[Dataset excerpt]
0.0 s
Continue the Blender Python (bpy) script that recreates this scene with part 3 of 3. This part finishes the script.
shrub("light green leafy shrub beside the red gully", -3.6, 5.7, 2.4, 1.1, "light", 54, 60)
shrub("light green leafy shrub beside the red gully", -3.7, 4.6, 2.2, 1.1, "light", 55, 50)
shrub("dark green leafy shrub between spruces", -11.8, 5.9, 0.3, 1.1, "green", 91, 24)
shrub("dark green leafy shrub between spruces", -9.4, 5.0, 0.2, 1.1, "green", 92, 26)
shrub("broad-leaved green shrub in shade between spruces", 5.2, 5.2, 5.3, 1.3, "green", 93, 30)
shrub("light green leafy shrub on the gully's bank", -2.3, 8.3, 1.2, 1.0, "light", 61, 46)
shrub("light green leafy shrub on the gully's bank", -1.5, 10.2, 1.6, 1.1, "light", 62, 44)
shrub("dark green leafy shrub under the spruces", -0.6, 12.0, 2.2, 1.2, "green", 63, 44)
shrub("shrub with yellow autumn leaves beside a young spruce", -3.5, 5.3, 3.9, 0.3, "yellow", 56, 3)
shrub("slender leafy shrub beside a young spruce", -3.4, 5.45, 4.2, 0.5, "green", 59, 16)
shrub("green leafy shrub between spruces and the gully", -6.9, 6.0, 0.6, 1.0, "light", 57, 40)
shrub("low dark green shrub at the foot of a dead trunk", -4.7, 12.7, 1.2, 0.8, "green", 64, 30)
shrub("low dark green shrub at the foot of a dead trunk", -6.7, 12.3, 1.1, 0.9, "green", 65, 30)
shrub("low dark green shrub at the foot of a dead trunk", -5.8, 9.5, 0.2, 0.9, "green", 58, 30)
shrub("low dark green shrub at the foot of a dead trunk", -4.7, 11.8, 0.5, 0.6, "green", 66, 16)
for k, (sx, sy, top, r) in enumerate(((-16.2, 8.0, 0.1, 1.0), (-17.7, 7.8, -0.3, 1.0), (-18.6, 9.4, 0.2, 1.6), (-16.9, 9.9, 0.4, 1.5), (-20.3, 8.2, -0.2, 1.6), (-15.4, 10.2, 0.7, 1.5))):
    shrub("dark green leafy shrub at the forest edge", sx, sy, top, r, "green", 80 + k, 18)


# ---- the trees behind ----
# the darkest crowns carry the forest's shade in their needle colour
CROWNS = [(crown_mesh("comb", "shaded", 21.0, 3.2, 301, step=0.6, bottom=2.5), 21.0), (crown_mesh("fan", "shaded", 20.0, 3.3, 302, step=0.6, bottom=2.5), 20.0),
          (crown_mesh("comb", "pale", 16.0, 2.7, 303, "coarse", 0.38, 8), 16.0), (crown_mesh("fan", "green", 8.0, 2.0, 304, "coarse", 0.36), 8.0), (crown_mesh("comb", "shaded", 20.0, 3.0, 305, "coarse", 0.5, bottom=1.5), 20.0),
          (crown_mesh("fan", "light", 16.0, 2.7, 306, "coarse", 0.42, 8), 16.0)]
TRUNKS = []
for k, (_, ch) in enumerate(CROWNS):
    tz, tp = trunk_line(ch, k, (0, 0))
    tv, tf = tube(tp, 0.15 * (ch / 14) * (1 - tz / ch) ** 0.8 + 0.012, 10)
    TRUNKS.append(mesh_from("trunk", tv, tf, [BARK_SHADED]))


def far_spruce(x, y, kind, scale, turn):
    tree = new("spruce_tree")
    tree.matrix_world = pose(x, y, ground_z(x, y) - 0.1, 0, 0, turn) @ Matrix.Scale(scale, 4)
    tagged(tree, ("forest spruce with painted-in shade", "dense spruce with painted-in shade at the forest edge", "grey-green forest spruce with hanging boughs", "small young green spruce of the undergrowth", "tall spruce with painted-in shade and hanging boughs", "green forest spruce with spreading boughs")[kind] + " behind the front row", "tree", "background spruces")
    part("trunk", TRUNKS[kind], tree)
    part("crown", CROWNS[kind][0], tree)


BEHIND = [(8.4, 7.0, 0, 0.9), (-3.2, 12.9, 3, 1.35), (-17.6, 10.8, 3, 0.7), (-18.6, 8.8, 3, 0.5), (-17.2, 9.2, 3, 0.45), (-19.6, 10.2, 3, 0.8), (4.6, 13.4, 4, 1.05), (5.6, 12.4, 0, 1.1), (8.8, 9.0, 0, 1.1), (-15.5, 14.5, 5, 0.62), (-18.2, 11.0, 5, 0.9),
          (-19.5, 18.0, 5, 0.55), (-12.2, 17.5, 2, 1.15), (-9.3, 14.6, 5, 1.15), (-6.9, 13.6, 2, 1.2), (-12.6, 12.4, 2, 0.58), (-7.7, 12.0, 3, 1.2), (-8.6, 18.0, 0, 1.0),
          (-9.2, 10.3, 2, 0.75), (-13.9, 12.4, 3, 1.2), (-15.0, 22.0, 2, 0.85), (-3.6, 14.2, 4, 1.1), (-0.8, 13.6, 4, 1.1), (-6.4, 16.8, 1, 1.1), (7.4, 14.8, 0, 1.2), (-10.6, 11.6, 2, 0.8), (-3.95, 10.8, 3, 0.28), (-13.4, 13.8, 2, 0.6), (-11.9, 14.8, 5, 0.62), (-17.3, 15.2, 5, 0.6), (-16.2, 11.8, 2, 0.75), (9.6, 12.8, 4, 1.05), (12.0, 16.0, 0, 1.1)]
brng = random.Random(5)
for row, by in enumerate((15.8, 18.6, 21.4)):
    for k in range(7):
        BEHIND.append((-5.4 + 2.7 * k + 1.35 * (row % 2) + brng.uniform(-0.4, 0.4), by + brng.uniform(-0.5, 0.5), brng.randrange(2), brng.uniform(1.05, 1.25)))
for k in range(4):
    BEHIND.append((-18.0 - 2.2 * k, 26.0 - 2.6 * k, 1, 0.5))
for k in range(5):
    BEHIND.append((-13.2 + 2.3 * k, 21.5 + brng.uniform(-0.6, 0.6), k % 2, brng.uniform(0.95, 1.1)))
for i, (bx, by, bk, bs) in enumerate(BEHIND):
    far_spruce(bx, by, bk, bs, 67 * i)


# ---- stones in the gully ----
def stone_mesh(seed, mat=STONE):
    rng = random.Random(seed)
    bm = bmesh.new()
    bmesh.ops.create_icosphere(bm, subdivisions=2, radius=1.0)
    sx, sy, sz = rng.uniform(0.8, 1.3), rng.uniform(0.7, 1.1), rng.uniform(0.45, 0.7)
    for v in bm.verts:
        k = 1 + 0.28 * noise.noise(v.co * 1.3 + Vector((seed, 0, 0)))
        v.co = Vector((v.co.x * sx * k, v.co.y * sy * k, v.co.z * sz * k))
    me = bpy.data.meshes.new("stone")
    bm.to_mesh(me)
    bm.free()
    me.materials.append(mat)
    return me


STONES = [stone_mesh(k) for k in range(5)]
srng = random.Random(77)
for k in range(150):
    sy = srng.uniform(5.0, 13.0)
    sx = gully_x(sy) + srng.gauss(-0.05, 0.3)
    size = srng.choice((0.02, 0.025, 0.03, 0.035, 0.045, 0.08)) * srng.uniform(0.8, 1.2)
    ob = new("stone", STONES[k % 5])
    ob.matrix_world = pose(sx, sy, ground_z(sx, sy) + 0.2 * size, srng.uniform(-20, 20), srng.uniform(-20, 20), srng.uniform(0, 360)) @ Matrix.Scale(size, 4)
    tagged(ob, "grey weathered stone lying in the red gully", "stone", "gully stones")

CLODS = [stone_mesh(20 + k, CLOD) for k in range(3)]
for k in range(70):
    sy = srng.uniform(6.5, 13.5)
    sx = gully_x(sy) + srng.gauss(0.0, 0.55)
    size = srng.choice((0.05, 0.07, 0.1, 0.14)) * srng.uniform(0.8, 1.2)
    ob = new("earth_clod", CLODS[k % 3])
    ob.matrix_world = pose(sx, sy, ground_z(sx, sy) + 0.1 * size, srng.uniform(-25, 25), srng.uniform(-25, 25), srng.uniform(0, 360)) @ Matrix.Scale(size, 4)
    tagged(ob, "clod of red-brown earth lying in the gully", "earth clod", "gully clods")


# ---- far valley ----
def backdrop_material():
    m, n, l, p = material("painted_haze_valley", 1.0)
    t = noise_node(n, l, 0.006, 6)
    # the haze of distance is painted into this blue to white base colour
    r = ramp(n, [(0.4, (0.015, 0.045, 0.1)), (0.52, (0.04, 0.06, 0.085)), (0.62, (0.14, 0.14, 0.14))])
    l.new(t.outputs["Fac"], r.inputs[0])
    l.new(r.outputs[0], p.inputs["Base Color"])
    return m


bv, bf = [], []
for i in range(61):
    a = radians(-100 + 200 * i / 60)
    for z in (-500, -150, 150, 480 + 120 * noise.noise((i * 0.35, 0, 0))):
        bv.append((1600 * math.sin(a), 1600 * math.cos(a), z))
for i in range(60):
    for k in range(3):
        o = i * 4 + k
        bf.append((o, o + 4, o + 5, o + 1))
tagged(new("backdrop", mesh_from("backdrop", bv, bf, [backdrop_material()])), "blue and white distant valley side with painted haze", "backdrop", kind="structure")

* * *

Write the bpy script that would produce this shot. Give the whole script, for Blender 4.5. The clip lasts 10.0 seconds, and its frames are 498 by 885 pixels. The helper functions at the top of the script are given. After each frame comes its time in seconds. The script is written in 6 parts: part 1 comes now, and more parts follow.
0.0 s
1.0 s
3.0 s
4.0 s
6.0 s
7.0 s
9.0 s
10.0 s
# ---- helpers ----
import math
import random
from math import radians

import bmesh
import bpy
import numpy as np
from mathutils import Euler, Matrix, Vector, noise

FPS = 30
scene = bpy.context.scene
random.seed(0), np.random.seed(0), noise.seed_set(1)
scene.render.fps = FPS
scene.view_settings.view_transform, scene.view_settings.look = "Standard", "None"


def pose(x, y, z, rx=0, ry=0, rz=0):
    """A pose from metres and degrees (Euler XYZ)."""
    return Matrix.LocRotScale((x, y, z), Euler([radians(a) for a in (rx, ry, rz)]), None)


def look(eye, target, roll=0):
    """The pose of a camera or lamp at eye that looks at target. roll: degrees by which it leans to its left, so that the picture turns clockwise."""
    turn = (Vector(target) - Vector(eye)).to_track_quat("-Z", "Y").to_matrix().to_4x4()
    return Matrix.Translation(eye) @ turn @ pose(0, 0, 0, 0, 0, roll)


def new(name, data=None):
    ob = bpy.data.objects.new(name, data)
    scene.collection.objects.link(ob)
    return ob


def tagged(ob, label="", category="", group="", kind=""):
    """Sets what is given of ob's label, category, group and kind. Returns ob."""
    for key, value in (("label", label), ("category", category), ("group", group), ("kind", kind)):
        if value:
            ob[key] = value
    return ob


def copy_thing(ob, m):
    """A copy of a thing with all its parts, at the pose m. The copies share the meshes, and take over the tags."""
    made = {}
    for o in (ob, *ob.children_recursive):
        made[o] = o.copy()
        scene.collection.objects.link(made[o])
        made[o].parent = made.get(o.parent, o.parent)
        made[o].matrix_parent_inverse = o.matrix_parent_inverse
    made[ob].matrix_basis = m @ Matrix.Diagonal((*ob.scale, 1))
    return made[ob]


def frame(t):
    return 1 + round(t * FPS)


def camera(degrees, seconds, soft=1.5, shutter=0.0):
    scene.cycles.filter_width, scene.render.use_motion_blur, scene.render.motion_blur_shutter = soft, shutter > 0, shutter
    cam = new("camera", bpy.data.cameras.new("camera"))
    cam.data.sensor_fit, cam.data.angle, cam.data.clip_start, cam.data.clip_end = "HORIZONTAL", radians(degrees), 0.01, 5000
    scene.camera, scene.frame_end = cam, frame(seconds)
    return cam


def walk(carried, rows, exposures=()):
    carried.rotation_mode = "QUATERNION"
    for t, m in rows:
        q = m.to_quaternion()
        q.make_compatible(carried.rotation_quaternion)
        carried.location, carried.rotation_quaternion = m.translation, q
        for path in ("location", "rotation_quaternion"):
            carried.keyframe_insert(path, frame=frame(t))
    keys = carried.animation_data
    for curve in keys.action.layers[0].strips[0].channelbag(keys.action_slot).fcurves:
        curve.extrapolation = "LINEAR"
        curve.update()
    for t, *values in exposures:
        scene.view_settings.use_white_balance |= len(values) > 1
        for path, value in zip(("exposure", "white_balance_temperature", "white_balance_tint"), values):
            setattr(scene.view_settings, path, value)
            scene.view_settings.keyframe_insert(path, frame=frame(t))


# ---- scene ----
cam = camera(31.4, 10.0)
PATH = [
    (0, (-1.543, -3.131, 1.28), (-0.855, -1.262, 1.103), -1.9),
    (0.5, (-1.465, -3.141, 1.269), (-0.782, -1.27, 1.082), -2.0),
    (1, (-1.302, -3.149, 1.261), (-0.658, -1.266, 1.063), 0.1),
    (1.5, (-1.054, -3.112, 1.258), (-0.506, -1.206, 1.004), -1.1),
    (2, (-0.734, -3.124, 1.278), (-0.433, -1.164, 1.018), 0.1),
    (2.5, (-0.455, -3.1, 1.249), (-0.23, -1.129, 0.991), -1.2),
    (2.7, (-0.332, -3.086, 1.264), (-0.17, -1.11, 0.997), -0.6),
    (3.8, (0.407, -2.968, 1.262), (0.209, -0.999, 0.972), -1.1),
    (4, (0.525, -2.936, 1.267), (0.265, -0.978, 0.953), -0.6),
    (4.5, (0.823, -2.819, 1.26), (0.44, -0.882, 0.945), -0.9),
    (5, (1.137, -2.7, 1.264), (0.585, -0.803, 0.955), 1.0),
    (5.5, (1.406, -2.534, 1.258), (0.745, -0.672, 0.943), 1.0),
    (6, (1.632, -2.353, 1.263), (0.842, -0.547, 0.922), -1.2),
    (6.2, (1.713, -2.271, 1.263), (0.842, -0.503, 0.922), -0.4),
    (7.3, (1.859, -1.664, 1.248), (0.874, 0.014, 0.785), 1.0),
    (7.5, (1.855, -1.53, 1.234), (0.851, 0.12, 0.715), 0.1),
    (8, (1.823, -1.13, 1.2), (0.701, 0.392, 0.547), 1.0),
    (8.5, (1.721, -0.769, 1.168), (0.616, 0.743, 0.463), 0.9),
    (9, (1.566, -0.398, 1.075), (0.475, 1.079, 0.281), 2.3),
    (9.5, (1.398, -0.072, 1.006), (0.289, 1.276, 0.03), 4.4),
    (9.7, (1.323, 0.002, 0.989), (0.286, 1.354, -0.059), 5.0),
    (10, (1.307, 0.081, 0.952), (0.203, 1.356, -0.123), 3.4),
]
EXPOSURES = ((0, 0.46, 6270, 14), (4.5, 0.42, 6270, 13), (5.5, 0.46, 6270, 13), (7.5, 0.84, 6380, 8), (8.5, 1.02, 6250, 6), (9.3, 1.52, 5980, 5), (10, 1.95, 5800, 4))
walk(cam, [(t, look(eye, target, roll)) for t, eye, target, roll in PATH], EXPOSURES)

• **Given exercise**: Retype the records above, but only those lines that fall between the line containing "for curve in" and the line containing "scene.view_settings.keyframe_insert(path, frame=frame(t))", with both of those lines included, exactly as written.

• **The output**:
    for curve in keys.action.layers[0].strips[0].channelbag(keys.action_slot).fcurves:
        curve.extrapolation = "LINEAR"
        curve.update()
    for t, *values in exposures:
        scene.view_settings.use_white_balance |= len(values) > 1
        for path, value in zip(("exposure", "white_balance_temperature", "white_balance_tint"), values):
            setattr(scene.view_settings, path, value)
            scene.view_settings.keyframe_insert(path, frame=frame(t))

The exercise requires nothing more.